Significant performance differences between silver and aluminium reflective layers highlight the importance of knowing what you are buying
The material that is used for the reflective layer of a blank CD or DVD is a critical factor in the failure rate of the disc. The layer reflects the laser beam back to the laser photosensor in the laser head, so if this reflection is not precise and consistent, the disc will incur errors when writing to it or reading data from it.
The reflective layer is most commonly made from aluminium or silver. Discs with aluminium reflective layers are generally cheaper, while silver layers offer superior reflectivity which can provide improvements in read and writing performance. What needs to be understood is the significance of these performance improvements, and whether it justifies the price difference?

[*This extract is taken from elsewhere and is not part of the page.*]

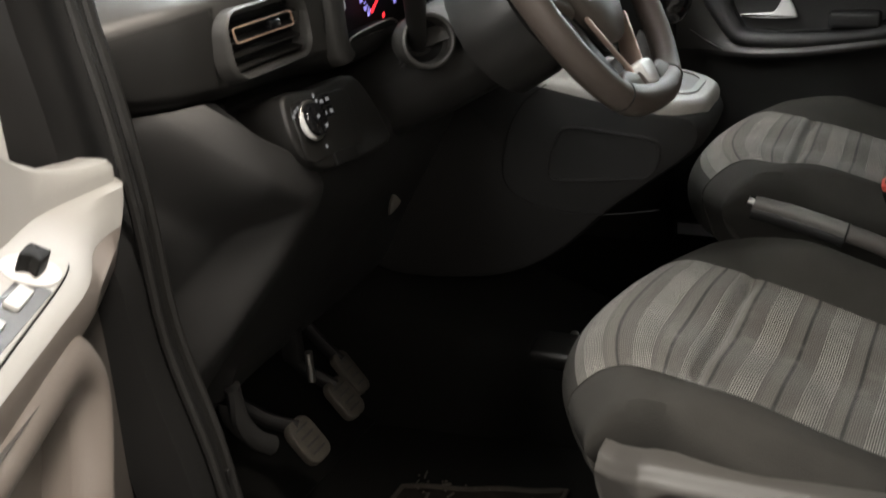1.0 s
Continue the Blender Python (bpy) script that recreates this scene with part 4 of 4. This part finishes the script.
# airbag pad: broad at the top, narrowing to a rounded chin
hub_out = spline(mirrored([(0.0, 0.056), (0.06, 0.052), (0.108, 0.042), (0.121, 0.030), (0.092, -0.014), (0.067, -0.052), (0.046, -0.080), (0.024, -0.097), (0.0, -0.101)]), 5, True)
hub_rows = [[(*(np.array(p) * k), z) for p in [*hub_out, hub_out[0]]] for k, z in ((0.95, -0.034), (0.985, -0.012), (1.0, -0.006), (0.992, -0.001), (0.96, 0.004), (0.87, 0.009), (0.6, 0.0145), (0.3, 0.0165), (0.0, 0.017))]
hub_bm = sheet(hub_rows)
bmesh.ops.remove_doubles(hub_bm, verts=hub_bm.verts, dist=1e-6)
bmesh.ops.transform(hub_bm, matrix=WHEEL, verts=hub_bm.verts)
hub = part("hub_pad", hub_bm, HUB, wheel, "smooth grey hub pad")
# Black plate behind the pad, added for the shade in the gap.
part("hub_shadow_gap", prism([(x * 1.06, y * 1.06 - 0.002) for x, y in hub_out], -0.013, WHEEL, 0.0, back=0.045), BLACK, wheel, "black sheet for the shade round the hub pad")
part("hub_print", joined(*[block(0.004, 0.0022, 0.0004, WHEEL @ pose(0.004 + 0.003 * k, -0.062 - 0.012 * k, 0.0125 - 0.003 * k, 0, 0, 12), 0) for k in (0, 1)]), LEDGE, hub)
ring = [WHEEL @ Vector((0.0285 * math.cos(w), 0.027 * math.sin(w) - 0.002, 0.0185)) for w in np.linspace(0, 2 * math.pi, 41)[:-1]]
badge = part("badge", tube(ring, 0.0030, 8, True, up=out_axis), CHROME, hub, "round chrome badge with a slanted bar")
part("badge_bar", prism([(-0.033, -0.008), (-0.003, -0.009), (0.005, 0.000), (0.033, 0.006), (0.003, 0.008), (-0.005, -0.001)], 0.004, WHEEL @ pose(0, -0.002, 0.0175, 0, 0, 4), 0.0008), CHROME, badge)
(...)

Also, in making this assessment, it is necessary to note that lasers in optical drives deteriorate over time and become less powerful. It is therefore relevant to understand how well optical discs perform in drives that are relatively new but also to see how well they perform when used in optical drives that are older.
HIGH FAILURE RATE OF ALUMINIUM
In tests using new optical drives (under 1 year old), the failure rate of burning content onto the aluminium discs was greater than 10% for DVDR and more than 13% for CDR compared to zero failures for silver. However, when used on the older optical drives (over 1 year old), the burning failure rate was notably higher – over 15% for DVDR and over 25% for CDR, again compared to a zero failure rate for silver. In addition, when executing the error rate tests, the silver layer products all performed within the book specifications (DVD: PI sum8<280 and CDR: C1<220) while all of the aluminium discs were out of spec., with significantly higher errors recorded when tested on optical drives over 1 year old.
These performance differences can be attributed directly to the inferior reflectivity of the aluminium layer compared to that of silver.